**PROVIDED MATERIAL:**

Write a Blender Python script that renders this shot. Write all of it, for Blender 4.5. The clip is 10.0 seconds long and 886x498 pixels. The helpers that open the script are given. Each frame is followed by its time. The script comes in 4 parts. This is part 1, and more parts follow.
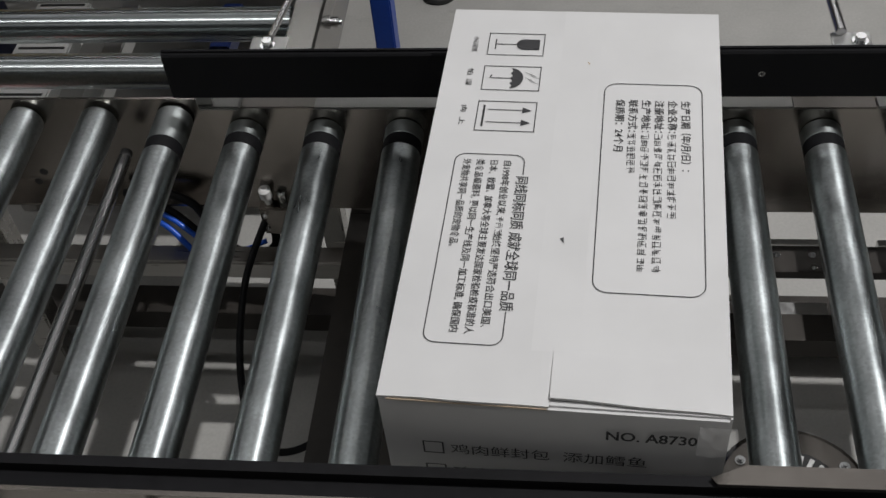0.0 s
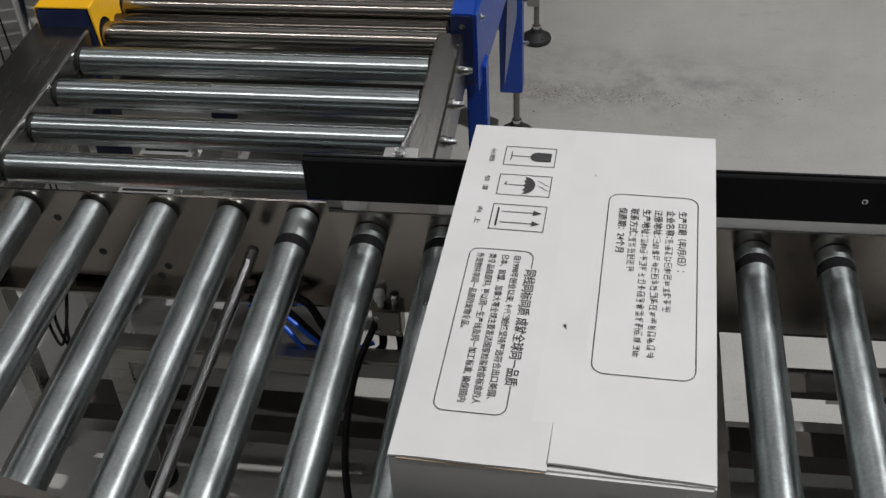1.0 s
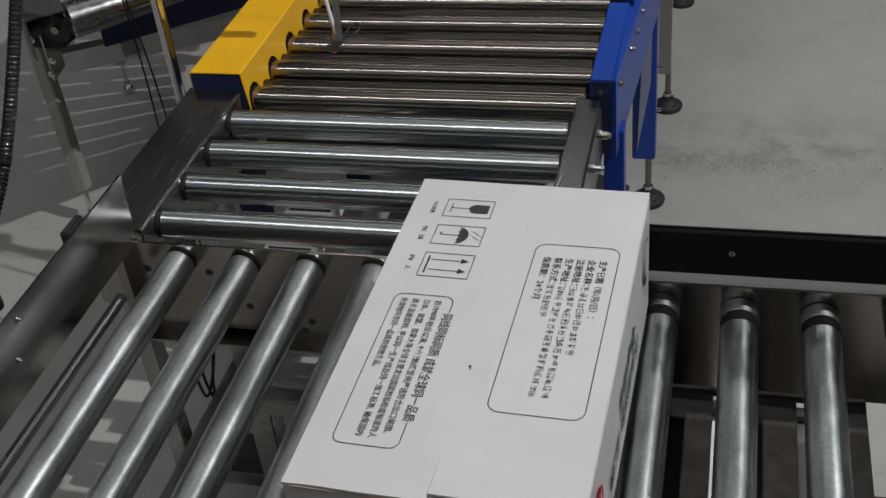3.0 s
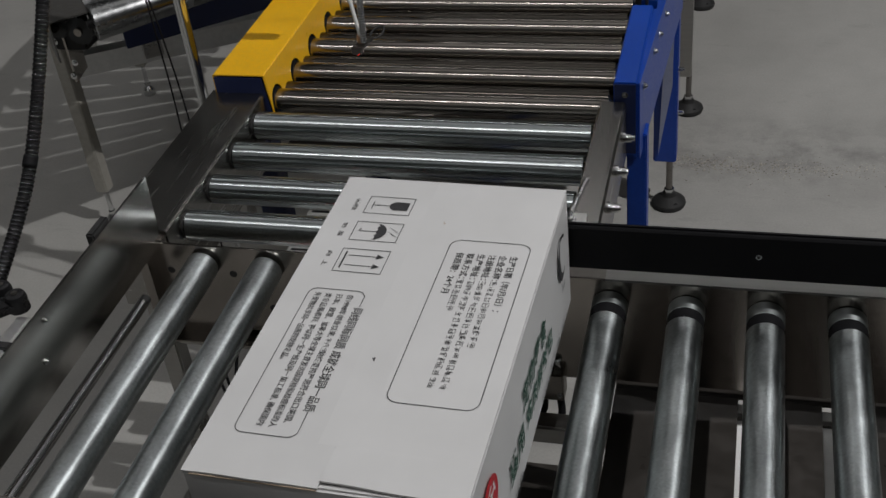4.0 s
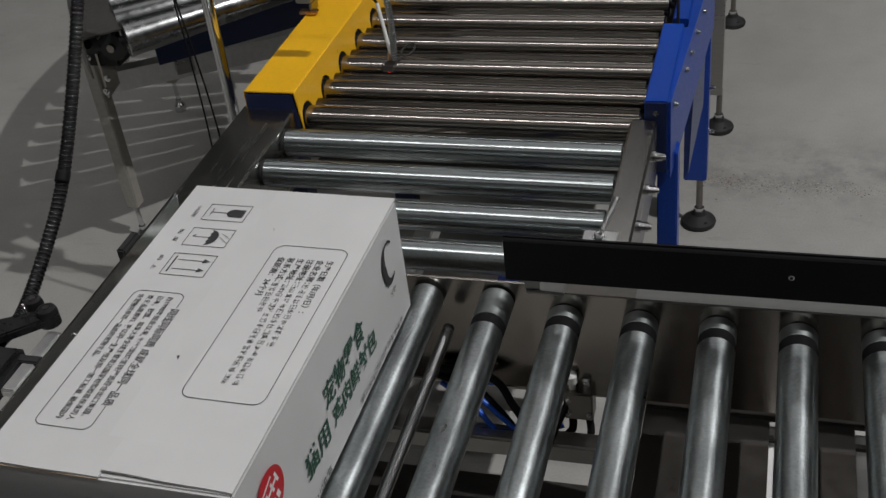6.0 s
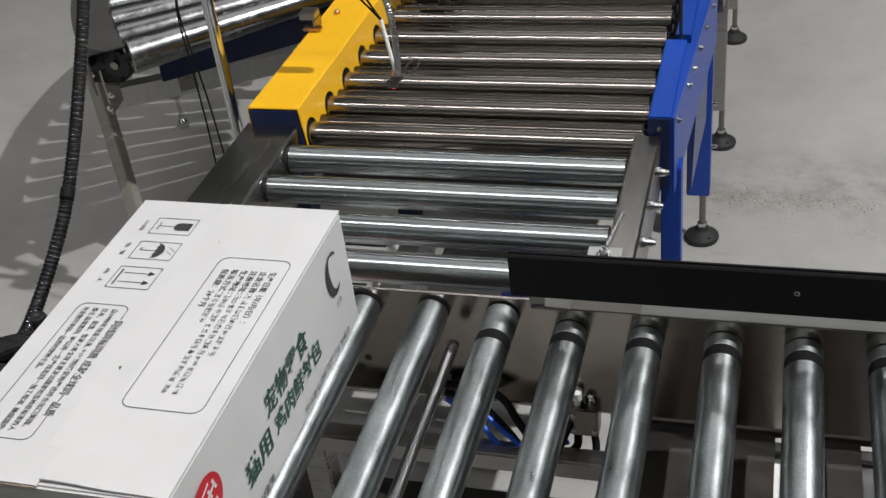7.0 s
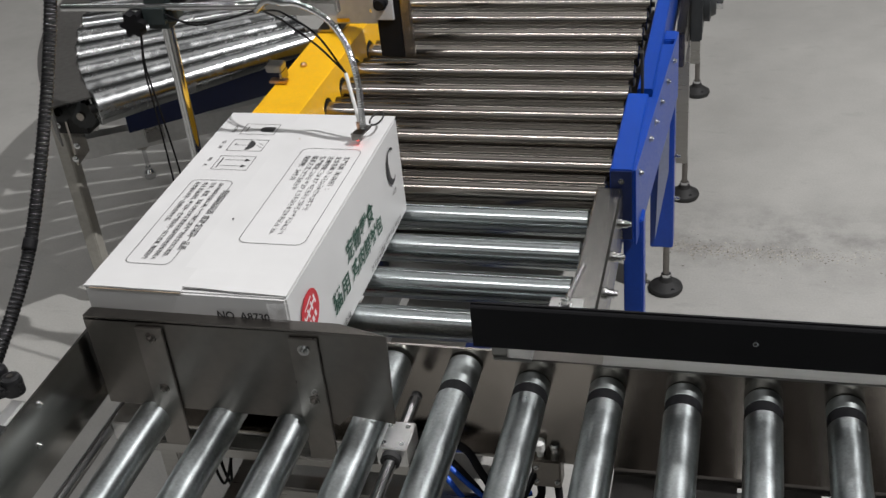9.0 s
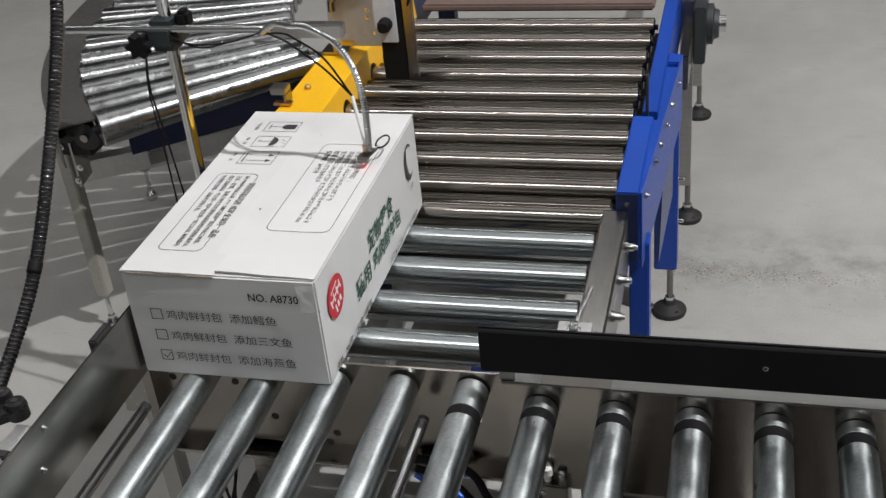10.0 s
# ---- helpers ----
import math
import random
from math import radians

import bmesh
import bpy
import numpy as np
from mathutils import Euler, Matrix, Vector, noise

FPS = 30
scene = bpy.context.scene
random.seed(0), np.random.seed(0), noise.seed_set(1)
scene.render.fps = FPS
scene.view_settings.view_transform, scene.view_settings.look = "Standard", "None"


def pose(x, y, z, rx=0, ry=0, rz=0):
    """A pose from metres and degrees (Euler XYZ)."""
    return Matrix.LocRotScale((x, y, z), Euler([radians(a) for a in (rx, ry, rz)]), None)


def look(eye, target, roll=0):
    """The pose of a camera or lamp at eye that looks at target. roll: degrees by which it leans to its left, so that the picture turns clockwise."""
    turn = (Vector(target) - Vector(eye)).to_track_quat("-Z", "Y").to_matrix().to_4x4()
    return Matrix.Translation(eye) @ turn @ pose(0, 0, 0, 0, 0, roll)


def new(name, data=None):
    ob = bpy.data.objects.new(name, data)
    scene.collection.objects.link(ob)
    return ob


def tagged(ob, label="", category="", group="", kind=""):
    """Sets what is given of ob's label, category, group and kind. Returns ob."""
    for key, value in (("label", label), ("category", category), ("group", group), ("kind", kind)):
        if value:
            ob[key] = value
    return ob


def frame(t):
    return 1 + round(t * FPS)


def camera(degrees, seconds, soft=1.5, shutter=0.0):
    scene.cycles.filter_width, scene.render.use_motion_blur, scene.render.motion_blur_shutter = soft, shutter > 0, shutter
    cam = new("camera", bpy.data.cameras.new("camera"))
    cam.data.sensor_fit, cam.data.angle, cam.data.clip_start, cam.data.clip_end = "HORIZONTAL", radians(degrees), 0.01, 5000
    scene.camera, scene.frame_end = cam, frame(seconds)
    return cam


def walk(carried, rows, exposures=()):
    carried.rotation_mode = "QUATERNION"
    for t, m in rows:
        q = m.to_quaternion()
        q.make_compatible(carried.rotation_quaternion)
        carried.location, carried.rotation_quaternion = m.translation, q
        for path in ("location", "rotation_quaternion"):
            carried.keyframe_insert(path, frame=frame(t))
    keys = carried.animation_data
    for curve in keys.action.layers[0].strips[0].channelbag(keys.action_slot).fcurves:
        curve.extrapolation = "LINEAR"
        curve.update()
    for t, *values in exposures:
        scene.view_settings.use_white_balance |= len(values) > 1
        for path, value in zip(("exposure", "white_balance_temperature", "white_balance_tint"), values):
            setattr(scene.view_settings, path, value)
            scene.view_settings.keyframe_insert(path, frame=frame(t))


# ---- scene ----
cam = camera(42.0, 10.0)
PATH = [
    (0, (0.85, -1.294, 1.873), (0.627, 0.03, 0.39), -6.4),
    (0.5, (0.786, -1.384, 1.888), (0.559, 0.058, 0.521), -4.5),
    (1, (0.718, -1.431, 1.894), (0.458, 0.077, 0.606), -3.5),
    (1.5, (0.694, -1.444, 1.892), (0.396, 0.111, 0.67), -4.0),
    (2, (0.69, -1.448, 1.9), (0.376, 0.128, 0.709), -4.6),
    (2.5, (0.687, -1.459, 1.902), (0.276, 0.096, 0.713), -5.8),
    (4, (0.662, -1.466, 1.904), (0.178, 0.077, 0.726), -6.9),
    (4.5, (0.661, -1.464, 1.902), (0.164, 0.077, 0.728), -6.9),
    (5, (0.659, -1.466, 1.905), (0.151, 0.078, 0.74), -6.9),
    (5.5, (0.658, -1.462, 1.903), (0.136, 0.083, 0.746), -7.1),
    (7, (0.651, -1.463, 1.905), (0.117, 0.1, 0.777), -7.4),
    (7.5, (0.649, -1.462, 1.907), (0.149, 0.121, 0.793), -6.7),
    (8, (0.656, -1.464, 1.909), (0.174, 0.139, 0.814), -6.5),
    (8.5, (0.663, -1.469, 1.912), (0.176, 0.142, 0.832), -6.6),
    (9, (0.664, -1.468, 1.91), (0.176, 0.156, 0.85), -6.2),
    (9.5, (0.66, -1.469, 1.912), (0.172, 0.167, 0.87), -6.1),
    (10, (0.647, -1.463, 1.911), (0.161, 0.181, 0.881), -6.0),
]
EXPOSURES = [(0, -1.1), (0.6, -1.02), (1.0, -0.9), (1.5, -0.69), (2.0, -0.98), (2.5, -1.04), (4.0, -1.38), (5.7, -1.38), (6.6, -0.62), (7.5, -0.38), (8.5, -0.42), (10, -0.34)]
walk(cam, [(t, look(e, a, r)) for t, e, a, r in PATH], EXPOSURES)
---
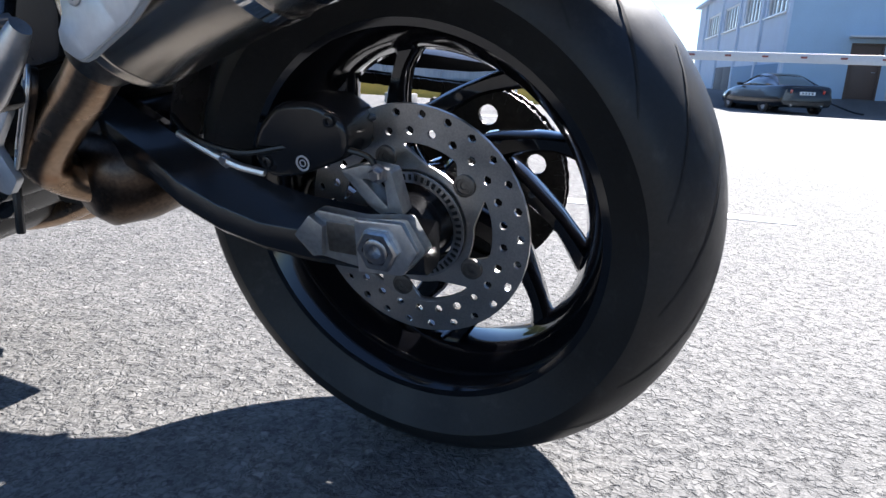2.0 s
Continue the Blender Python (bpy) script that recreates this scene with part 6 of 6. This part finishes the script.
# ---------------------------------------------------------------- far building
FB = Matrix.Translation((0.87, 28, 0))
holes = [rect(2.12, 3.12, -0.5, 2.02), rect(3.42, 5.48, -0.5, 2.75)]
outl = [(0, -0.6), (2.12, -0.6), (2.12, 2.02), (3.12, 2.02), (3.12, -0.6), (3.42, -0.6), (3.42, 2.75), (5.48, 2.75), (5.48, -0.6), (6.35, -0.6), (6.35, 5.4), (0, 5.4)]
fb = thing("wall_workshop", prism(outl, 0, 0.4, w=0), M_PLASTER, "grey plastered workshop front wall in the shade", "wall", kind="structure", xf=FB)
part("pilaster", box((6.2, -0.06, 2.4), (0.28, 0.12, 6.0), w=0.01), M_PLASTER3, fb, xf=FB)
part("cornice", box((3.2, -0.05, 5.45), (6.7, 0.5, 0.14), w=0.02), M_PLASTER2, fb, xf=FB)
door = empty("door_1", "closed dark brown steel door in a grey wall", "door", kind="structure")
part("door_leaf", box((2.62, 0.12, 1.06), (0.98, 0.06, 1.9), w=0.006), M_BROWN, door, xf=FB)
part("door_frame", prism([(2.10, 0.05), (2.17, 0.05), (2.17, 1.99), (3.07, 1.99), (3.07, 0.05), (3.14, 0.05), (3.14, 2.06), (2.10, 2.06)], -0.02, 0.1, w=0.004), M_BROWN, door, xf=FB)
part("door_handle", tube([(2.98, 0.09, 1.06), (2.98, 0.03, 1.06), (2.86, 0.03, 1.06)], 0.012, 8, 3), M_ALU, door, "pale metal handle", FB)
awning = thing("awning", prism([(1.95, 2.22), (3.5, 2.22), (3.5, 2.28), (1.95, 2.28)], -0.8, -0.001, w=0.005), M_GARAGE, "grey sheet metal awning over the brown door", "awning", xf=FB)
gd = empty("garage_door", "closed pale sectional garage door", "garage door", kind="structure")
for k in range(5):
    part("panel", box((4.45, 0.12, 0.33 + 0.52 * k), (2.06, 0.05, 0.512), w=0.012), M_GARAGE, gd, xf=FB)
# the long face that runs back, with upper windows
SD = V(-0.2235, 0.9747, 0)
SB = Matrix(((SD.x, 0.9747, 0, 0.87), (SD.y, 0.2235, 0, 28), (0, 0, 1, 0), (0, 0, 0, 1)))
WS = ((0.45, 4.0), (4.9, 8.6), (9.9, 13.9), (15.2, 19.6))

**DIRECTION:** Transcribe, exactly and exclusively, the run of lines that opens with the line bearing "scene.camera, scene.frame_end = cam, frame(seconds)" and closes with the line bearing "walk(cam, [(t, look(e, a, r))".

**EXERCISE OUTPUT:**
    scene.camera, scene.frame_end = cam, frame(seconds)
    return cam


def walk(carried, rows, exposures=()):
    carried.rotation_mode = "QUATERNION"
    for t, m in rows:
        q = m.to_quaternion()
        q.make_compatible(carried.rotation_quaternion)
        carried.location, carried.rotation_quaternion = m.translation, q
        for path in ("location", "rotation_quaternion"):
            carried.keyframe_insert(path, frame=frame(t))
    keys = carried.animation_data
    for curve in keys.action.layers[0].strips[0].channelbag(keys.action_slot).fcurves:
        curve.extrapolation = "LINEAR"
        curve.update()
    for t, *values in exposures:
        scene.view_settings.use_white_balance |= len(values) > 1
        for path, value in zip(("exposure", "white_balance_temperature", "white_balance_tint"), values):
            setattr(scene.view_settings, path, value)
            scene.view_settings.keyframe_insert(path, frame=frame(t))


# ---- scene ----
cam = camera(42.0, 10.0)
PATH = [
    (0, (0.85, -1.294, 1.873), (0.627, 0.03, 0.39), -6.4),
    (0.5, (0.786, -1.384, 1.888), (0.559, 0.058, 0.521), -4.5),
    (1, (0.718, -1.431, 1.894), (0.458, 0.077, 0.606), -3.5),
    (1.5, (0.694, -1.444, 1.892), (0.396, 0.111, 0.67), -4.0),
    (2, (0.69, -1.448, 1.9), (0.376, 0.128, 0.709), -4.6),
    (2.5, (0.687, -1.459, 1.902), (0.276, 0.096, 0.713), -5.8),
    (4, (0.662, -1.466, 1.904), (0.178, 0.077, 0.726), -6.9),
    (4.5, (0.661, -1.464, 1.902), (0.164, 0.077, 0.728), -6.9),
    (5, (0.659, -1.466, 1.905), (0.151, 0.078, 0.74), -6.9),
    (5.5, (0.658, -1.462, 1.903), (0.136, 0.083, 0.746), -7.1),
    (7, (0.651, -1.463, 1.905), (0.117, 0.1, 0.777), -7.4),
    (7.5, (0.649, -1.462, 1.907), (0.149, 0.121, 0.793), -6.7),
    (8, (0.656, -1.464, 1.909), (0.174, 0.139, 0.814), -6.5),
    (8.5, (0.663, -1.469, 1.912), (0.176, 0.142, 0.832), -6.6),
    (9, (0.664, -1.468, 1.91), (0.176, 0.156, 0.85), -6.2),
    (9.5, (0.66, -1.469, 1.912), (0.172, 0.167, 0.87), -6.1),
    (10, (0.647, -1.463, 1.911), (0.161, 0.181, 0.881), -6.0),
]
EXPOSURES = [(0, -1.1), (0.6, -1.02), (1.0, -0.9), (1.5, -0.69), (2.0, -0.98), (2.5, -1.04), (4.0, -1.38), (5.7, -1.38), (6.6, -0.62), (7.5, -0.38), (8.5, -0.42), (10, -0.34)]
walk(cam, [(t, look(e, a, r)) for t, e, a, r in PATH], EXPOSURES)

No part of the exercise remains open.